I take a breath, close my eyes, and nod. Though I’m lying in bed, I feel as if I might fall. More people rush into the room, which seems to spin around me. Someone says something about a system-wide failure plaguing the hospital’s video surveillance cameras. The hospital security officers lower their walkie-talkies. One of them shakes his head. The other says, moaning, “Just our luck, man.”

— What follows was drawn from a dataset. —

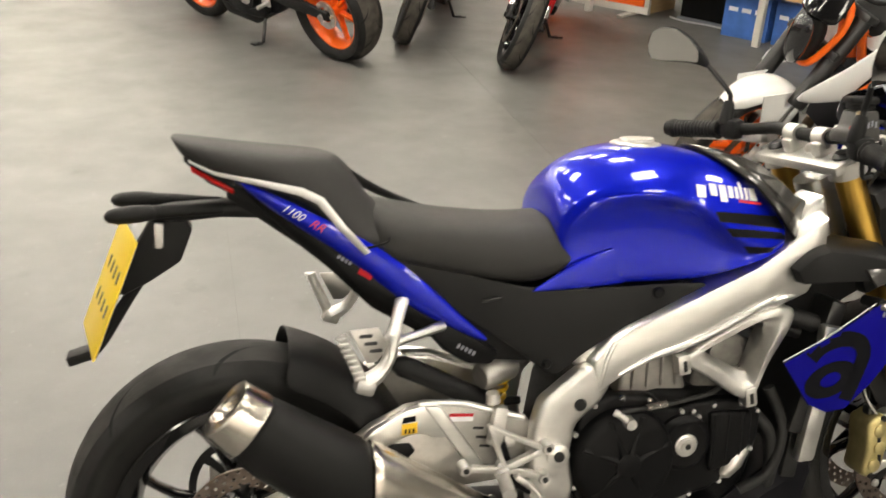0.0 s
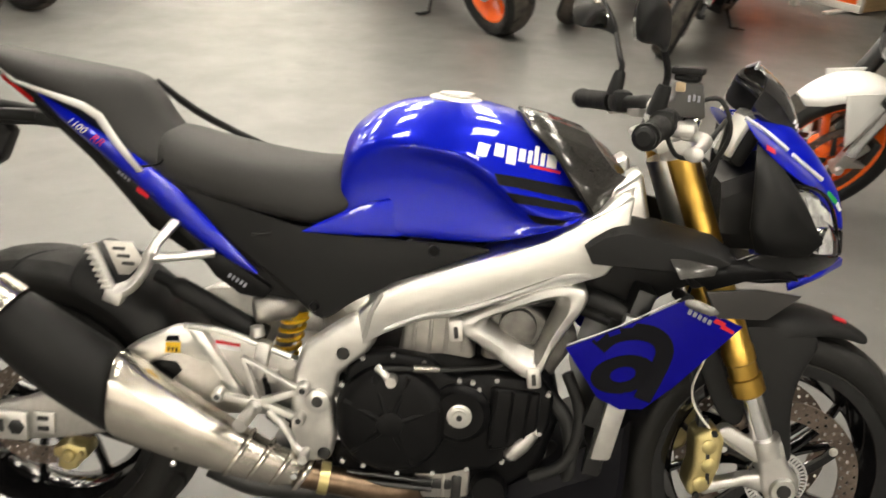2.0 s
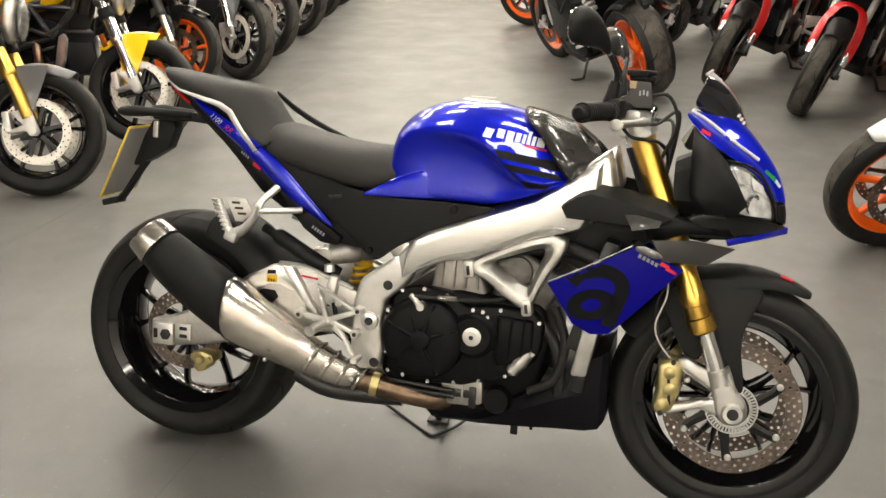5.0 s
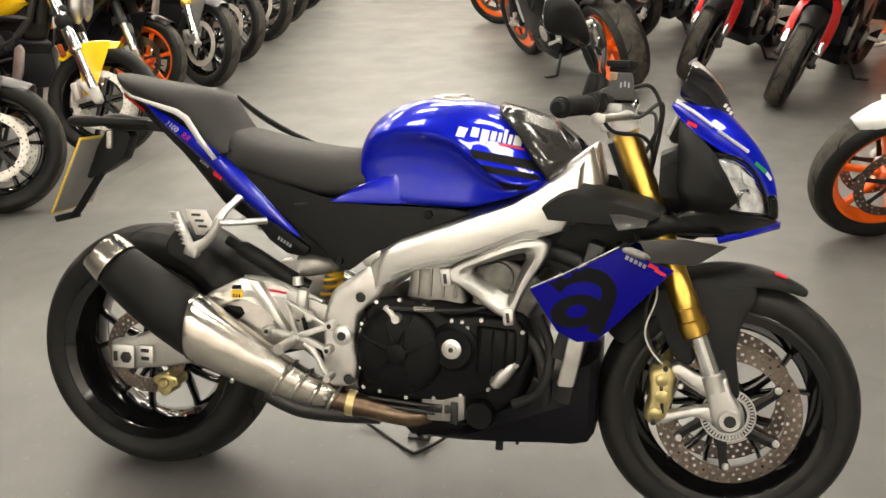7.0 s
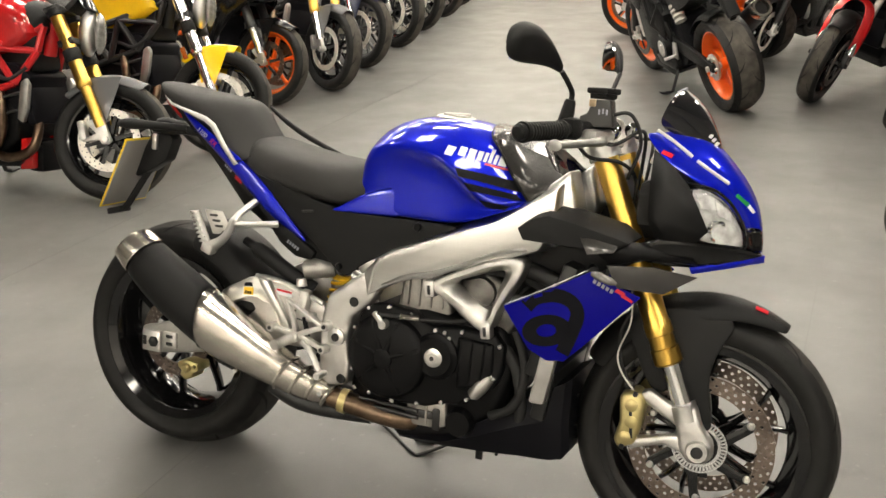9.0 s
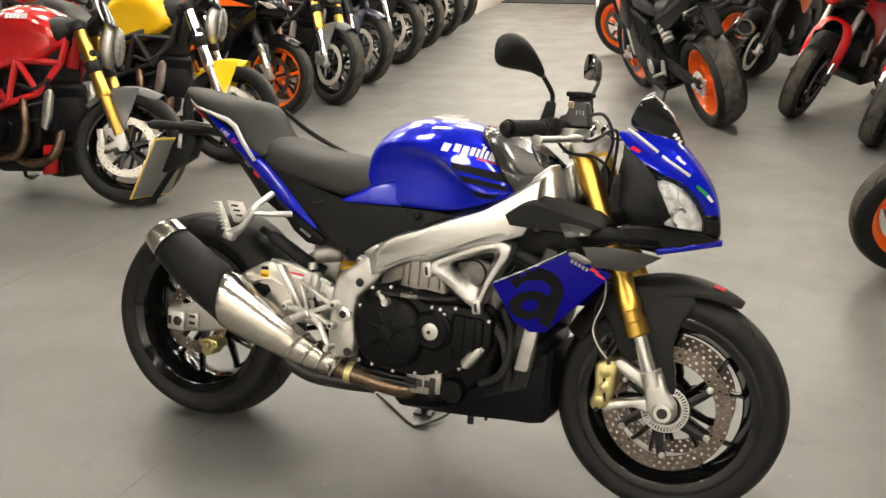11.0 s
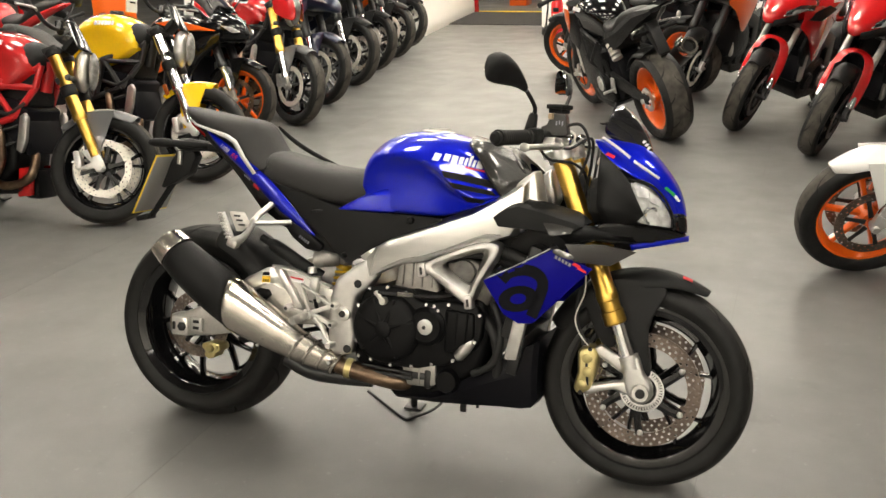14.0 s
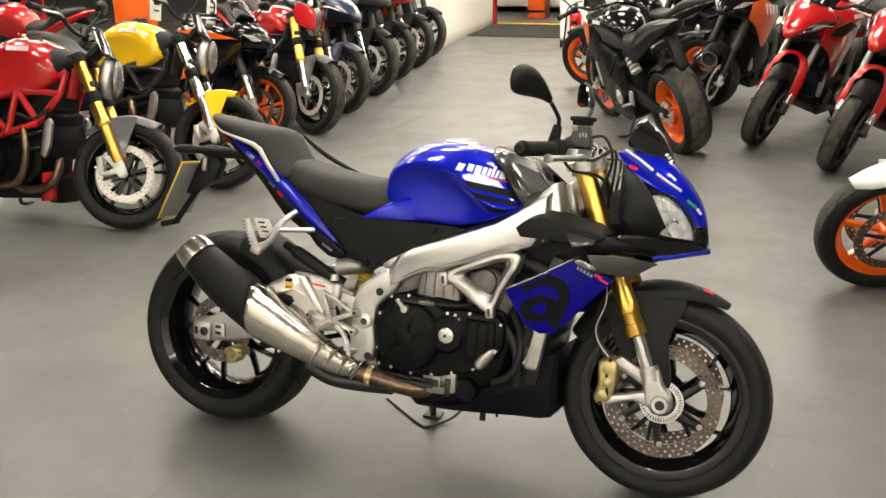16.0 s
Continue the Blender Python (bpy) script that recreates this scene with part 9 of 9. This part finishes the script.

When I was locked up in juvenile detention, I hated how security alarms blared whenever an inmate committed an infraction, but now I’d fork over my left hand or maybe a kidney to hear a klaxon, a wailing siren, some signal of hospital-wide alarm to jolt everyone into action finding my baby. Instead, the security officers look at each other with regret. One of their walkie-talkies crackles with static, reminding me of the secondhand pair of beige walkie-talkies I got for Christmas when I was eight or nine. Unwrapping them, I thought they were the coolest gift ever, and for days thereafter, Tully or Belinda would humor me with silly messages walkie-talkied to me from the other end of our trailer, but as their Christmastime cheer whittled down to the humdrum of another workaday new year, their willingness to engage in such shenanigans faded. Being an only child to frequently absent parents is lonesome. Alone most nights, I walkie-talkied myself, holding the walkie-talkies in either hand and making up pretend conversations to amuse myself in the hours I was left alone.

“So who’s Tricia then?” Lois Belcher asks.

Everyone turns to me. My throat gets dry. If I’m ever to see Zerena again, I need to be upfront about this, but embarrassment gets the better of me. Everyone’s opinion of me is about to drop ten notches as soon as I tell them I’ve been sleeping with Trish’s husband, a married man. I bite my lips. No matter what happens, I have to admit the truth. For Zerena’s sake.

“Tricia is Jimmy’s wife,” I say. “I never should have done with him what I did.”

The people around me exchange glances, slow to make sense of what I’ve said. There’s no Act of Contrition big enough to forgive the sins I’ve committed. A voice cackles out of one of the walkie-talkies so loud and electronically distorted that I momentarily mistake it for the voice of God casting judgment on me. I bring my hands to my face, shielding myself from everyone’s judgmental stares.

The news that I’m an adulterer hits Lois Belcher hard. I catch her biting her tongue. She leans against the wall, turns her gaze away from me. I wouldn’t have pegged her for the moralistic type, but birds of a generational feather flock together. Because she’s friendly with Tricia, she must look at me as some kind of whore. Though I’ve played no part in Zerena’s disappearance, this wouldn’t have happened if I hadn’t messed around with a married man.